The movement of “Massive Open Online Courses,” which began with elite universities making their courses available online to the masses, is rapidly moving into the trenches of public higher education.
On Thursday, 10 large public university systems including the giant state systems of New York, Tennessee, Colorado and the University of Houston announced plans to incorporate MOOCs and platforms offered through for-profit Coursera into their own teaching.
The plans vary widely. Some institutions will focus on improving prep courses for students coming into the system, others on matriculated students both online and on-campus, and still others will be developing their own MOOCs to teach students at other institutions in their states. At least one system, Tennessee, plans a version of an experiment cropping up at schools around the country: having students take in-person and customized MOOC-like versions of the same course, and comparing results.

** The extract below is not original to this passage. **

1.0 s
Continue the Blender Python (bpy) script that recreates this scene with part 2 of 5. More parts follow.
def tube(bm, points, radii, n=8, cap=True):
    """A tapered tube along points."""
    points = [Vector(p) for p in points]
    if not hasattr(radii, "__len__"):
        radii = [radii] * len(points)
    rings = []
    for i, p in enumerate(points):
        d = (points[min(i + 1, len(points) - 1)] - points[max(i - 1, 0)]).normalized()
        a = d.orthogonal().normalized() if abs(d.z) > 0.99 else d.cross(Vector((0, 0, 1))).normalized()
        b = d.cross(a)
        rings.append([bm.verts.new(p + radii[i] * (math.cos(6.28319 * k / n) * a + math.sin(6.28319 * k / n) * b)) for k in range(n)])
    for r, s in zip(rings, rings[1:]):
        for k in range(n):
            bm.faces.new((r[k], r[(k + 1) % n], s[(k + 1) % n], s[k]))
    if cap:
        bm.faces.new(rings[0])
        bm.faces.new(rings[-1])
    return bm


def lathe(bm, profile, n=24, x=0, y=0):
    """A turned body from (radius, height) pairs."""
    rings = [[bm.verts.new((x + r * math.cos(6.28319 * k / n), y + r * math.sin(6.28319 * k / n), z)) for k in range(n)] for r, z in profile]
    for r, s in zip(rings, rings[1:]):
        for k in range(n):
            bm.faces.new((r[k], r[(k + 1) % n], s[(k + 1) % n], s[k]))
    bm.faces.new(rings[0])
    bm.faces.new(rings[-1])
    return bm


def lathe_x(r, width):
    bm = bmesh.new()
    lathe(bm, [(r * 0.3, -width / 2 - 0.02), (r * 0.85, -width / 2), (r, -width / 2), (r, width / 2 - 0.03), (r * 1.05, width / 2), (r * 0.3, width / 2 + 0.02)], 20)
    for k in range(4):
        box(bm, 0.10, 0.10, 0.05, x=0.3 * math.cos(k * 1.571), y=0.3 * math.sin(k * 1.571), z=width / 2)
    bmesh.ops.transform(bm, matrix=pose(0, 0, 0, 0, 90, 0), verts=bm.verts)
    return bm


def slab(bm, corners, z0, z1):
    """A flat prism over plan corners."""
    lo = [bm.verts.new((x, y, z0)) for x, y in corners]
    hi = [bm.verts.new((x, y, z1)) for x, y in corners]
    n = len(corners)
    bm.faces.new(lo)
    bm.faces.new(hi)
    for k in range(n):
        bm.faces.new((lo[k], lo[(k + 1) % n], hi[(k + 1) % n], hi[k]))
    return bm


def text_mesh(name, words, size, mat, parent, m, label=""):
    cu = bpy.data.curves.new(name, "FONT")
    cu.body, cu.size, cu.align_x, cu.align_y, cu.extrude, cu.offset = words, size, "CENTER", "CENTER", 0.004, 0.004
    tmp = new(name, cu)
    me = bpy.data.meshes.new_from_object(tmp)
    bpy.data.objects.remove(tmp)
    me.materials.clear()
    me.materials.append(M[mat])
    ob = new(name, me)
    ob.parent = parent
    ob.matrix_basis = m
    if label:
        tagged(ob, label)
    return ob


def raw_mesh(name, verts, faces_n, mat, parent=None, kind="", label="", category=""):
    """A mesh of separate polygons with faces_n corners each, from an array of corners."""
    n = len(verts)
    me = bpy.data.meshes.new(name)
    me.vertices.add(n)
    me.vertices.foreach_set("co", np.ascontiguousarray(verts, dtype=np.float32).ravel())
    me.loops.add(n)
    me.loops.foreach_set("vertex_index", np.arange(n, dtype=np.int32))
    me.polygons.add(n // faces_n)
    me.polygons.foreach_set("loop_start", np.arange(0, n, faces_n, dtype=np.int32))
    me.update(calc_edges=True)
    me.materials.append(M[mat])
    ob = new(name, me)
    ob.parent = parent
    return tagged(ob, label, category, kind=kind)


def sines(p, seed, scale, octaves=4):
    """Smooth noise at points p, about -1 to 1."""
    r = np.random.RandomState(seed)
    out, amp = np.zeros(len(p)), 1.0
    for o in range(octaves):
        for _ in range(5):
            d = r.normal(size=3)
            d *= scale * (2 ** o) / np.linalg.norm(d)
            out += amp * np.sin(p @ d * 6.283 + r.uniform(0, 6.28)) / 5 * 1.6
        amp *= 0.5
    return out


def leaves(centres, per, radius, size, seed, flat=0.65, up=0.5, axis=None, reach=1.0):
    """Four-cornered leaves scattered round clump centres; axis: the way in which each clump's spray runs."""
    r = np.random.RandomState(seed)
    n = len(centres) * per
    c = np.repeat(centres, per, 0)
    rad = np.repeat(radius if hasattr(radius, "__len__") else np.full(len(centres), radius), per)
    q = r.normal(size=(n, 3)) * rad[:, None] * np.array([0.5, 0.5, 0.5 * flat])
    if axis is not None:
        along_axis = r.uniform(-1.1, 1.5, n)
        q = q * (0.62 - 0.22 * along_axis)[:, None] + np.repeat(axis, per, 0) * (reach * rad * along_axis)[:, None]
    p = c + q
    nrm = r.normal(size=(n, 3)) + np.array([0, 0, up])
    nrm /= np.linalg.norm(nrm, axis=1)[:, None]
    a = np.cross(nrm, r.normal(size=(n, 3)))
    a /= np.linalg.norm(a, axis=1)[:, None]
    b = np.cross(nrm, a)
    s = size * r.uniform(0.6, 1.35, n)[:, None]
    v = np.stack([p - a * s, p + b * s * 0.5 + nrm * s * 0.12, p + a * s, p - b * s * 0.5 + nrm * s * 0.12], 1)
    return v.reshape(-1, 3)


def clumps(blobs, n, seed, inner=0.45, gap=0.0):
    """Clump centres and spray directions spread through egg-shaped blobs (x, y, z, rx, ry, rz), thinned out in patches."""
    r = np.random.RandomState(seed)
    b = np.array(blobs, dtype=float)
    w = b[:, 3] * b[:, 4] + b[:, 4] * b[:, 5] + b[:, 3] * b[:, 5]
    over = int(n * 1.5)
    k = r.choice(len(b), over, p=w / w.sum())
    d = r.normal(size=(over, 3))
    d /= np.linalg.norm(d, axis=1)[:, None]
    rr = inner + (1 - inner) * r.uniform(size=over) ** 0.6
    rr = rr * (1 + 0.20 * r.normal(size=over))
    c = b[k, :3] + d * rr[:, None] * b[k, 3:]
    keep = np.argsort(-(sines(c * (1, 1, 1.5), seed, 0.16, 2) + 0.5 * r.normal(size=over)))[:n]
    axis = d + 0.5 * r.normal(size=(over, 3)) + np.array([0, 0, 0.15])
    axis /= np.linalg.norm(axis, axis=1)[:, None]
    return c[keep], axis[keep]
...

But overall, the announcement is the latest ramping up of higher education’s MOOC experiment, which launched in earnest barely a year ago as a way to sample elite college courses. But it is now tangibly affecting the large public institutions that do much of the heavy lifting of American higher education. The latest batch of partners also includes the Universities of Georgia, Kentucky, Nebraska, New Mexico and West Virginia University.
“We noticed the vast majority of ours students were people who already had degrees and wanted to continue their education,” said Coursera co-founder Daphne Koller. “We really wanted to move the needle on fundamental educational problems” of access and affordability. Because Coursera does not produce its own content or administer degree courses, “you have to work within the framework of the institutions that are actually good at that,” she said.
The announcement also shows the extent to which, for cash-strapped university leaders and policymakers, the MOOCs and the platforms they are built on offer an irresistible promise of doing more with less to scale up education and help students move more efficiently toward a degree.
“It’s been a challenge in reduced financial capacity to offer all the courses all the time that every student needs to complete a degree,” said SUNY Chancellor Nancy Zimpher. “That’s what slows students down our inability to provide degree-required courses students need at exactly the speed they want them.”